Saturday, 1 September 2007

Strong economic data for July, weaker for August

Market focus yesterday was largely on the speech by Federal Reserve chairman Ben Bernanke and President George W. Bush's announcement of proposals to help subprime borrowers, but the data on the US economy were actually quite good, at least for the month of July. Reuters reports:

A core inflation index from the Commerce Department rose 0.1 percent in July, holding the year-on-year increase in the Federal Reserve's favorite inflation gauge to 1.9 percent for the second straight month.

Analysts polled by Reuters were expecting the core PCE price index, which excludes often-volatile food and fuel costs, to gain 0.2 percent. The June rise was revised to 0.2 percent, from an originally reported 0.1 percent...

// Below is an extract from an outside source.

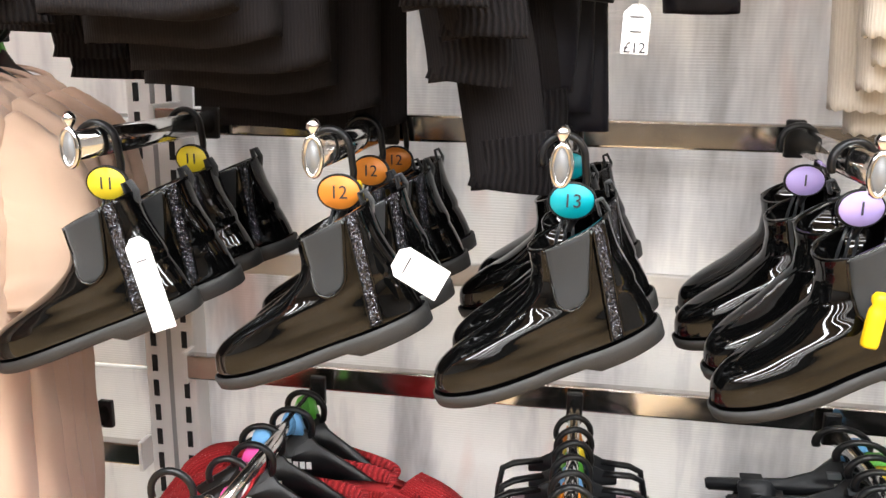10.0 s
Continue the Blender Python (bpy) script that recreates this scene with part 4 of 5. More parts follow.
def plaid_jacket():
    t = thing("plaid_jacket", "grey and cream plaid fleece shirt jacket on a hanger", "jacket", "plaid jackets")
    top_hanger(t, 0.14, "orange", size="")
    k = [(-0.070, 0.060, 0.030, 0, 0), (-0.088, 0.105, 0.036, 0, 0), (-0.112, 0.150, 0.040, 0, 0), (-0.16, 0.150, 0.048, 0, -0.006), (-0.23, 0.135, 0.052, 0, -0.010), (-0.33, 0.135, 0.054, 0, -0.012), (-0.45, 0.140, 0.056, 0, -0.014), (-0.545, 0.140, 0.056, 0, -0.014)]
    part("body", torso(k, 31, 0.009, 64, 44, hem=lambda u, s: 0.028 * (abs(u) ** 4)), M_PLAID, t)
    for s in (-1, 1):
        path = [(s * 0.125, 0, -0.112, 0.040, 0.030), (s * 0.165, -0.006, -0.155, 0.056, 0.036), (s * 0.185, -0.012, -0.24, 0.054, 0.036), (s * 0.195, -0.020, -0.33, 0.050, 0.034), (s * 0.192, -0.026, -0.41, 0.047, 0.030)]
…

The Commerce Department said personal income rose a bigger-than-expected 0.5 percent in July, the largest month-on-month gain since a 0.8 percent rise in March.

Personal spending rose 0.4 percent in July after an upwardly adjusted 0.2 percent increase for June. Analysts polled by Reuters were expecting both personal income and personal spending to rise 0.3 percent...

New orders at U.S. factories jumped by a much bigger-than-expected 3.7 percent in July and a strong 2.4 percent without the volatile transportation component, the Commerce Department said.

Analysts polled by Reuters expected orders to rise 0.8 percent in July after an upwardly revised 1.0 percent gain in June, originally reported as a 0.6 percent rise.

July non-defense capital goods orders excluding aircraft, viewed as a good proxy for business spending, rose 1.7 percent, slightly less than the 2.2 percent July gain reported on August 24, the Commerce Department said.

There were some negatives though in the August data.

On a more worrisome note, a Reuters/University of Michigan survey of consumer sentiment index fell to the lowest level in 12 months as households grew uncertain about economic prospects due to high food and fuel prices and recent financial market turmoil.

Another gauge of future U.S. economic growth fell to a 27-week low in the most recent week due to higher jobless claims, lower commodity prices and softer housing activity, according to The Economic Cycle Research Institute, an independent analysis firm.

Confidence also fell in the euro zone in August while inflation remained contained in July. Bloomberg reports:

An index of sentiment among executives and consumers in the 13 nations that use the euro fell to 110 from 111 in July, the European Commission in Brussels said today. That compares with the 110.3 median forecast of 25 economists in a Bloomberg News survey and is the lowest since February. Inflation held at 1.8 percent in August, according to a separate report...

Consumers nonetheless expect inflation to pick up in coming months, according to today's data. A gauge of price expectations over the next 12 months increased to 26 this month from 19 in July, the commission said.

Rising employment may support consumer spending and economic growth, adding to price pressures. The euro-area jobless rate held at a record-low 6.9 percent in July, according to a separate report today.